Crucially, it was discovering how little support there was for spinal cord injured people after rehabilitation which laid the foundation for a lifetime founding, developing and then being the voice for SIA.  Over 49 years Baroness Masham served the spinal cord injured community, networking and cajoling people and organisations to take up the cause.

Gillian recalls Baroness Masham bringing her and her late husband Lord Howard de Walden into the SIA family. She says:

It came as no surprise to me that she founded the association – it was just part of her character, she was so driven, active and quick. It was such a great achievement on her part; she was the sort of person who would talk to whoever she came across and had a gift of bringing things out in people – she really wanted to know what problems people were encountering and to help. She never hesitated to ask the awkward questions – she liked to get straight to the point.

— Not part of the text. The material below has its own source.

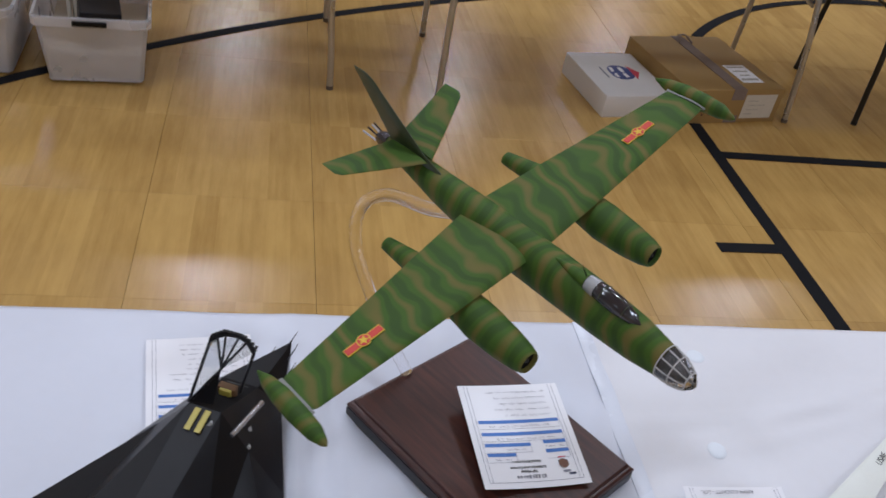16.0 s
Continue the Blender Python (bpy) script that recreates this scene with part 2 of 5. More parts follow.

“She was a very bright person in all our lives. I’m pleased she was able to see just how far the association had come in recent years, and the difference it has made to so many people’s lives.”

Baroness Masham’s vision for an organisation that truly represents and speaks for spinal cord injured people runs through the fabric of our work at SIA to this day, guiding us to champion, fight for and support the community we serve. Her legacy – to help spinal cord injured people achieve their own goals and to choose and realise their own ways of living – remains our guiding force as an organisation.

Our CEO, Nik Hartley said:

Sue Masham has helped tens of thousands of people by founding and developing this charity nearly 50 years ago, to fight for and support spinal cord injured people. She was, and remained until the very end, a life force, a maverick even, but always an enthusiast for the cause to which she was devoted. Everyone here at SIA is devastated to have lost our greatest advocate and we offer our deepest condolences to her family at this sad time.”

Baroness Masham’s family has kindly requested that donations in memory of her life are to be given to SIA.